Exercise task
Output exactly the span of lines that begins at the line containing "Continue the Blender" and ends at the line containing "return [(x, s * y, z) for y, z in pts]", both lines included.

▼

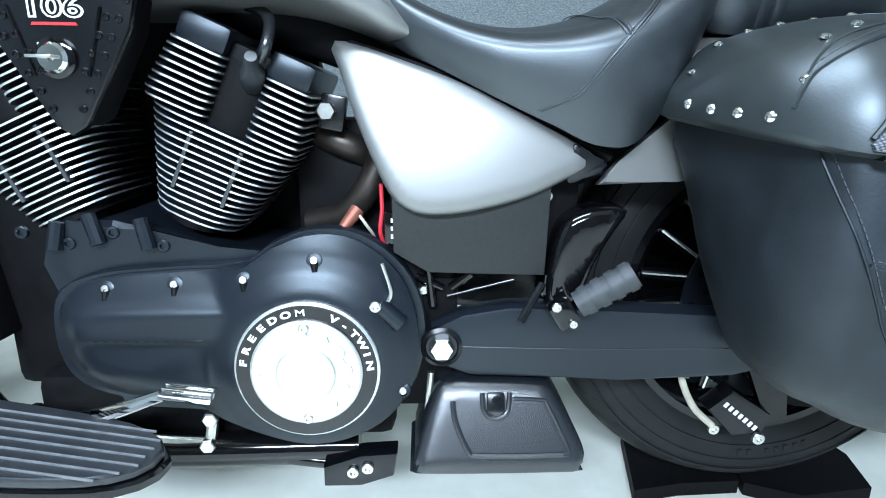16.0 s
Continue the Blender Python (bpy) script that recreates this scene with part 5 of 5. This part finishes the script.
def body_section(x, s):
    o, top, low, inn = (curve(x, BX, v) for v in (B_OUT, B_TOP, B_LOW, B_IN))
    r = min(0.085, (top - low) * 0.45, (o - inn) * 0.45)
    pts = [(inn, top), (inn, low + r * 0.5), (inn + r * 0.5, low)]
    for a in np.linspace(0, 1, 6) * math.pi / 2:
        pts.append((o - 0.010 - r + r * math.sin(a), low + r - r * math.cos(a)))
    pts += [(o + 0.004 * math.sin(math.pi * k), low + r + (top - low - r) * k) for k in (0.25, 0.5, 0.75)]
    pts += [(o - 0.004, top)]
    return [(x, s * y, z) for y, z in pts]


def belly(x, z):
    """How far the bag's body stands out at x and z, lower curve included."""
    ring = [(abs(p[1]), p[2]) for p in body_section(x, 1)][3:-1]
    return float(np.interp(z, [p[1] for p in ring], [p[0] for p in ring]))


def side_strip(lower, upper, out, s, lift, name, mat, parent, thick=0.006, n=40, label=""):
    """A band on the bag's flank between two lines of (x, z)."""
    lo, up = smooth_line(lower, n), smooth_line(upper, n)
    rings = []
    for a, b in zip(lo, up):
        ya, yb = out(a[0], a[1]) + lift, out(b[0], b[1]) + lift
        m = (a + b) / 2
        ym = out(m[0], m[1]) + lift
        rings.append([(a[0], s * (ya - thick), a[1]), (a[0], s * ya, a[1]), (m[0], s * (ym + 0.002), m[1]), (b[0], s * yb, b[1]), (b[0], s * (yb - thick), b[1])])
    return part(name, loft(rings), mat, parent, label)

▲

Exercise result
Continue the Blender Python (bpy) script that recreates this scene with part 5 of 5. This part finishes the script.
def body_section(x, s):
    o, top, low, inn = (curve(x, BX, v) for v in (B_OUT, B_TOP, B_LOW, B_IN))
    r = min(0.085, (top - low) * 0.45, (o - inn) * 0.45)
    pts = [(inn, top), (inn, low + r * 0.5), (inn + r * 0.5, low)]
    for a in np.linspace(0, 1, 6) * math.pi / 2:
        pts.append((o - 0.010 - r + r * math.sin(a), low + r - r * math.cos(a)))
    pts += [(o + 0.004 * math.sin(math.pi * k), low + r + (top - low - r) * k) for k in (0.25, 0.5, 0.75)]
    pts += [(o - 0.004, top)]
    return [(x, s * y, z) for y, z in pts]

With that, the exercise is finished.